Discussion in 'Basses [BG]' started by legend_bob, Dec 7, 2011.


  1. legend_bob

    legend_bob

    Nov 18, 2008
    Been playing a couple years now, though never enough practice. I have an old, cheap Ibanez that's been a good learner but I'm ready for a better instrument.

    I'm about to start a job where I'll be traveling a good bit of the time and would love to spend that hotel time practicing. I just can't decide what the best bass option is.

    My first thought was an Ashbory. I love the idea of it, but I don't see myself being much of a fretless guy and I worry I wouldn't stick with it.

    I've played a friend's EB0 and really liked the short scale size. Would a regular short scale bass be small enough to travel with easily?

    One of those Ministar Basstar could be an option. Attaching the rods for the body seems pretty kludgy though. But, what do you want, that's the price you pay I think.

    If it weren't for the traveling thing, I think I'd be shooting for a Stingray or a J, for what it's worth.

    Any other advice?
     
  2. ack

    ack Why Can't We All Get Along?

    Nov 19, 2006
    Somewhere near Raleigh
    My favorite shorty is the Gretsch Electromatic Junior Jet (2202).
    Lightweight and has a good sound to it - even through headphone amps
    I think they retail for about $200.
    Good luck
     
  3. bass_snake

    bass_snake Banned

    Aug 13, 2008
    Stouffville, Ontario
    Check out the Squire Bronco. Goodluck!

    Richie
     
  4. MrWalker

    MrWalker

    Apr 3, 2002
    Norway
    I'm using an old riverhead Steinberger copy as my travel bass, along with a VOX AC1 rhythmvox as my travel outfit. The bass plays very well, has 34" scale length and is basically the smallest "real" bass you can find. It will be smaller than a short scale bass, and it is a complete bass.

    It straps on with a boomerang system, and its comfortable to play either sitting or standing.

    I've tried the ministar, but the bridge system is weird, the bass longer and more fragile than the headless alternatives. And it doesn't sound anywhere close to as good as the riverhead.

    I know the riverhead is a hard one to find, but there are a few alternatives, including Spirit, Cort, Washburn and Hohner.
     
  5. legend_bob

    legend_bob

    Nov 18, 2008
    Thanks. The Gretsch Electromatic Junior Jet was one of the short scales I was considering. Seems like a good combination of quality / sound / value. So is a short-scale in a hard case easy to carry on a plane or is it too large?

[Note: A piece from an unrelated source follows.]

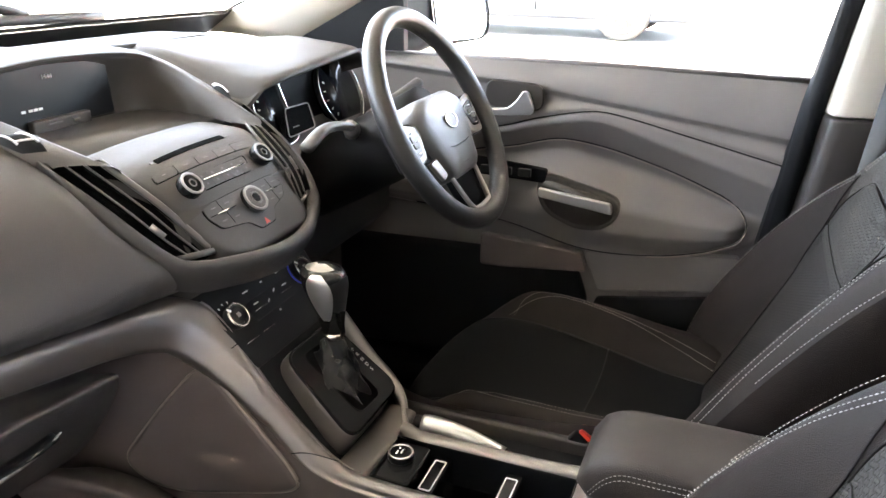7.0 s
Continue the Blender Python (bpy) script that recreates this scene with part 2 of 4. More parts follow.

    Interesting about the Riverhead... never heard of that but there's one on eBay right now. More than I was wanting to spend but that looks interesting.
     
  6. MrWalker

    MrWalker

    Apr 3, 2002
    Norway
    The Unicorn is epic :)
    Even Michael Manring owns one of those. Mine is more standard Steinberger type, the paddle shape.
     
  7. cdef

    cdef

    Jul 18, 2003
  8. I think the Kala ubasses are a great investment. They're probably the smallest basses you're going to find, they sound great, and they have loads of personality. A great tool to add to the proverbial shed, that can be used in lots of situations and looks great. The acoustic one also doesn't need an amp for practicing.

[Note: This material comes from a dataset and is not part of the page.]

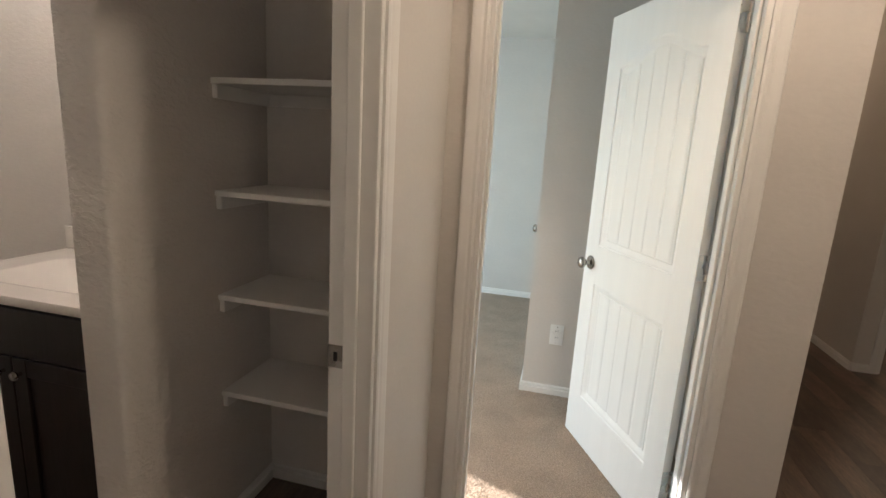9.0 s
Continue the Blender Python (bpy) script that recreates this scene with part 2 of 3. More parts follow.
def thing(name, label, category, m=None, group="", kind=""):
    ob = new(name)
    ob.empty_display_size = 0.1
    if m is not None:
        ob.matrix_basis = m
    return tagged(ob, label, category, group, kind)


def solid(name, bm, mat, label="", category="", kind="structure", smooth=None):
    return tagged(new(name, mesh_of(name, bm, mat, smooth)), label, category, "", kind)


def wall(name, axis, c0, c1, a0, a1, z1, holes=(), label="beige wall with a light trowelled texture"):
    """A wall from a0 to a1 along the axis, c0 to c1 thick. holes: (from, to, bottom, top)."""
    bm = bmesh.new()

    def piece(p, q, lo, hi):
        if q - p > 1e-4 and hi - lo > 1e-4:
            box(bm, *((p, q, c0, c1) if axis == "x" else (c0, c1, p, q)), lo, hi)

    p = a0
    for h0, h1, lo, hi in sorted(holes):
        piece(p, h0, 0, z1)
        piece(h0, h1, 0, lo)
        piece(h0, h1, hi, z1)
        p = h1
    piece(p, a1, 0, z1)
    return solid(name, bm, M_WALL, label, "wall")


# ---------- rooms ----------
N_IN, S_IN, S_OUT = 1.74, -1.235, -1.36
CL_X, REC_X = -2.255, -3.0
HALL_W, HALL_E = -4.453, -3.075
B_N, B_S = -3.025, -3.14
BW_OUT, BW_IN = -1.885, -1.772
TUB_E, TUB_S, RET_X = 1.25, -2.875, 0.45
W1, W2 = (-1.52, -0.665), (-0.475, 0.34)
WZ = (0.655, 1.965)
HZ = (0.636, 1.965)
H8, H9 = 2.44, 2.74

# the last hole is for an unseen window added for the fill lamp
wall("wall_north", "x", N_IN, 1.90, -3.12, 2.52, H8, [(*W1, *HZ), (*W2, *HZ), (1.2, 2.1, *HZ)])
wall("wall_closet_front", "y", CL_X - 0.115, CL_X, -0.175, N_IN, H8, [(0.525, 1.135, 0, 2.035)])
wall("wall_closet_side", "x", -0.29, -0.175, REC_X, CL_X, H8)
wall("wall_recess", "y", REC_X - 0.12, REC_X, S_IN, N_IN, H8)
wall("wall_south", "x", S_OUT, S_IN, HALL_W - 0.12, 2.52, H9, [(-2.84, -2.04, 0, 2.06)])
wall("wall_east", "y", 2.40, 2.52, S_IN, N_IN, H8)
wall("wall_hall_west", "y", HALL_W - 0.12, HALL_W, -8.6, S_OUT, H9, [(-5.373, -4.474, 0, 2.44)])
wall("wall_hall_east", "y", HALL_E, HALL_E + 0.12, -8.6, B_S, H9)
wall("wall_hall_end", "x", -8.72, -8.6, HALL_W - 0.12, HALL_E + 0.12, H9)
wall("wall_second_bedroom_north", "x", B_S, B_N, HALL_E, 1.37, H9, [(-2.81, -2.01, 0, 2.06)])
wall("wall_bath_west", "y", BW_OUT, BW_IN, B_N, S_OUT, H9, [(-2.43, -1.61, 0, 2.06)])
wall("wall_bath_east", "y", TUB_E, 1.37, B_N, S_OUT, H8)
wall("wall_tub_return", "x", B_N, TUB_S, RET_X, TUB_E, H8)
wall("wall_second_bedroom_closet", "x", -4.316, -4.196, HALL_E + 0.12, -2.161, H8)
wall("wall_second_bedroom_closet_side", "y", -2.281, -2.161, -6.16, -4.316, H8, [(-5.42, -4.66, 0, 2.035)])
wall("wall_second_bedroom_south", "x", -6.28, -6.16, HALL_E + 0.12, 1.52, H8)
# unseen hole, inferred and sized so its sunbeam makes the streak at the door
wall("wall_second_bedroom_east", "y", 1.40, 1.52, -6.16, B_S, H8, [(-4.32, -3.20, 0.66, 2.06)])
wall("wall_laundry_north", "x", -5.493, -5.373, -6.17, HALL_W - 0.12, H9, [(-5.38, -4.62, 0, 2.05)])
wall("wall_laundry_west", "y", -6.17, -6.05, -7.91, -5.493, H9)
wall("wall_laundry_south", "x", -7.91, -7.79, -6.05, HALL_W - 0.12, H9)
wall("wall_alcove_north", "x", -4.474, -4.354, -6.17, HALL_W - 0.12, H9)
wall("wall_alcove_west", "y", -6.17, -6.05, -5.373, -4.474, H9)

# partition beside the shelves, with rounded corners
bm = boxes((-1.20, -1.065, B_N, -2.345, 0, H8))
es = [e for e in bm.edges if abs(e.verts[0].co.z - e.verts[1].co.z) > 1 and e.verts[0].co.y > -2.5]
bmesh.ops.bevel(bm, geom=es, offset=0.018, segments=4, profile=0.5, affect="EDGES")
solid("wall_partition", bm, M_TROWEL, "beige partition wall end with trowelled texture and rounded corners", "wall", smooth=40)

for nm, d in (("ceiling_bedroom", (-3.12, 2.52, S_IN, 1.9, H8, H8 + 0.1)), ("ceiling_bath", (BW_IN, 1.37, B_N, S_OUT, H8, H8 + 0.1)),
              ("ceiling_hall", (HALL_W - 0.12, BW_IN, -3.14, S_OUT + 0.125, H9, H9 + 0.1)), ("ceiling_hall_south", (HALL_W - 0.12, HALL_E + 0.12, -8.72, -3.14, H9, H9 + 0.1)),
              ("ceiling_second_bedroom", (HALL_E + 0.12, 1.52, -6.28, B_S, H8, H8 + 0.1)), ("ceiling_laundry", (-6.17, HALL_W - 0.12, -7.91, -4.354, H8 + 0.004, H8 + 0.1))):
    solid(nm, boxes(d), M_CEIL, "off-white textured ceiling", "ceiling")

solid("subfloor", boxes((-6.2, 2.52, -8.72, 1.90, -0.28, -0.008)), M_GAP, "dark slab under the floor coverings", "floor")
solid("floor_carpet_bedroom", boxes((-3.0, 2.4, S_OUT + 0.0605, N_IN, -0.008, 0.0)), M_CARPET, "beige cut-pile carpet", "carpet")
bm = boxes((HALL_E + 0.12, 1.4, -6.16, B_S + 0.05, -0.008, 0.004))
solid("floor_carpet_second_bedroom", bm, M_CARPET, "beige cut-pile carpet ending at the door", "carpet")

# ---------- trims ----------
BASE = [(0, 0), (0.014, 0), (0.014, 0.038), (0.007, 0.042), (0.006, 0.046), (0.010, 0.049), (0.010, 0.055), (0.004, 0.062), (0, 0.062)]


def baseboard(p0, p1, out, parent=None):
    solid("baseboard", prism(BASE, (*p0, 0), (*p1, 0), (*out, 0), (0, 0, 1)), M_TRIM, "white painted baseboard", "baseboard")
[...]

    If you want something more substantial, I'd just go with one of the cheap shorscale Squiers. With all the MF and other online sales that happen every other day you can pick one up for a little over $100. Shortscales fit easily in overheads (so do reguar basses actually). And if anything happened to it, no big deal. It's almost chump change for anyone with a real job or decent paying gigs.
     
  9. ack

    ack Why Can't We All Get Along?

    Nov 19, 2006
    Somewhere near Raleigh
    OK, I almost never compare stuff because everyone has different tastes (and I'm no expert), but we have both a Bronco and a Junior Jet here at home. Both belong to my youngest son. In my opinion, there is no comparison between the two. I cannot find a category (except price) where the Bronco is better than the Gretsch. The Gretsch is made out of plywood (and is not contoured) and still feels better than the Bronco. The Neck, Hardware, Electronics are all better on the Gretsch - certainly worth the extra change ($100).

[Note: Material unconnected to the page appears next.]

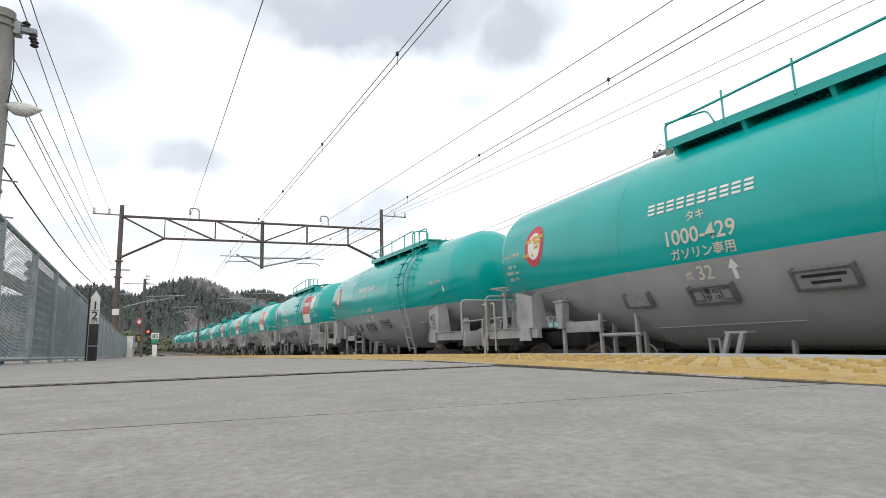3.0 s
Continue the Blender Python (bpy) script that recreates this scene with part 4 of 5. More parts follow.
    for name, mat, label, spread, count in (("scrub", M_BAMBOO, "yellow-green scrub and bamboo along the line", ((-16, 32, 150, 230), ), 430), ("bushes", M_PINE, "dark green bushes along the line", ((-25, 16, 130, 200), (20, 70, 120, 200)), 170)):
        verts, faces = [], []
        for k in range(count):
            x0, x1, y0, y1 = spread[k % len(spread)]
            x, y = rng.uniform(x0, x1), rng.uniform(y0, y1)
            if abs(x - track_point(y)[0] + 2) < 6:
                continue
            hgt = rng.uniform(1.5, 5.5)
            for j in range(14):
                puff(add, "", Vector((x + rng.gauss(0, 1.3), y + rng.gauss(0, 1.3), RAIL + hgt * rng.random())), rng.uniform(0.35, 0.9), rng)
        me = bpy.data.meshes.new(name)
        me.from_pydata(verts, [], faces)
        me.materials.append(mat)
        tagged(new(name, me), label, "bushes", kind="stuff")


def house(x, y, w, d, h, rh, rot, roof, label):
    t = thing("house", label, "house", at=pose(x, y, RAIL - 0.3, 0, 0, rot))
    bm = bmesh.new()
    box(bm, -w / 2, w / 2, -d / 2, d / 2, 0, h, 0.02)
    prism(bm, [(-d / 2, h), (d / 2, h), (0, h + rh - 0.1)], -w / 2 + 0.01, w / 2 - 0.01, "x")
    part("wall", bm, M_PLASTER, t)
    o = 0.5
    k = rh / (d / 2)
    bm = bmesh.new()
    prism(bm, [(-d / 2 - o, h - o * k), (0, h + rh), (d / 2 + o, h - o * k), (d / 2 + o, h - o * k + 0.16), (0, h + rh + 0.16), (-d / 2 - o, h - o * k + 0.16)], -w / 2 - o, w / 2 + o, "x")
    r = part("roof", bm, roof, t)
    n = int(w / 0.9)
    for q in range(n):
        for s in (-1, 1):
            bm = bmesh.new()
            xx = -w / 2 + 0.9 * q
            tube(bm, [(xx, 0, h + rh + 0.17), (xx, s * (d / 2 + o), h - o * k + 0.17)], 0.04, 4)
            part("roof_rib", bm, roof, r)
    for q in range(max(int(w / 3), 1)):
        bm = bmesh.new()
        xx = -w / 2 + 1.2 + 3 * q
        box(bm, xx - 0.5, xx + 0.5, -d / 2 - 0.03, -d / 2 + 0.02, h * 0.35, h * 0.85, 0.01)
        part("window", bm, M_GLASS, t)


def glow(name, color, strength):
    m = bpy.data.materials.new(name)
    m.use_nodes = True
    b = m.node_tree.nodes["Principled BSDF"]
    b.inputs["Base Color"].default_value = (*color, 1)
    b.inputs["Emission Color"].default_value = (*color, 1)
    b.inputs["Emission Strength"].default_value = strength
    return m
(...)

    The Kala U-Bass looks and sounds incredible for such a small package. That is too cool.
     
  10. JACink

    JACink

    Mar 9, 2011
    Spain
    I work really hard at my fake job!! :D
     
  11. +1. Got one of these for the exact reasons you mention - trying to keep up chops when traveling for "non-musical reasons." Check the specs; has a built in headphone jack (runs off 1 9V battery); also has a regular 1/4" jack that you could run through an iPhone amp-app like PocketGK/ASD/Amplitube with a RiffPort or iRig.

    They come delivered with D'A' roundwounds (eg, real strings); my only regret is they don't make a five-string model. Otherwise it's just..well, a small body with no headstock; very portable, but 'real action,' and ... if you had to, you could gig it.
     
  12. legend_bob

    legend_bob

    Nov 18, 2008
    Wow, that Kala is sweet. I like that it's a real instrument, not a "light" version of something else. You guys have given me a lot more to think about than I was expecting. +1 to everyone here.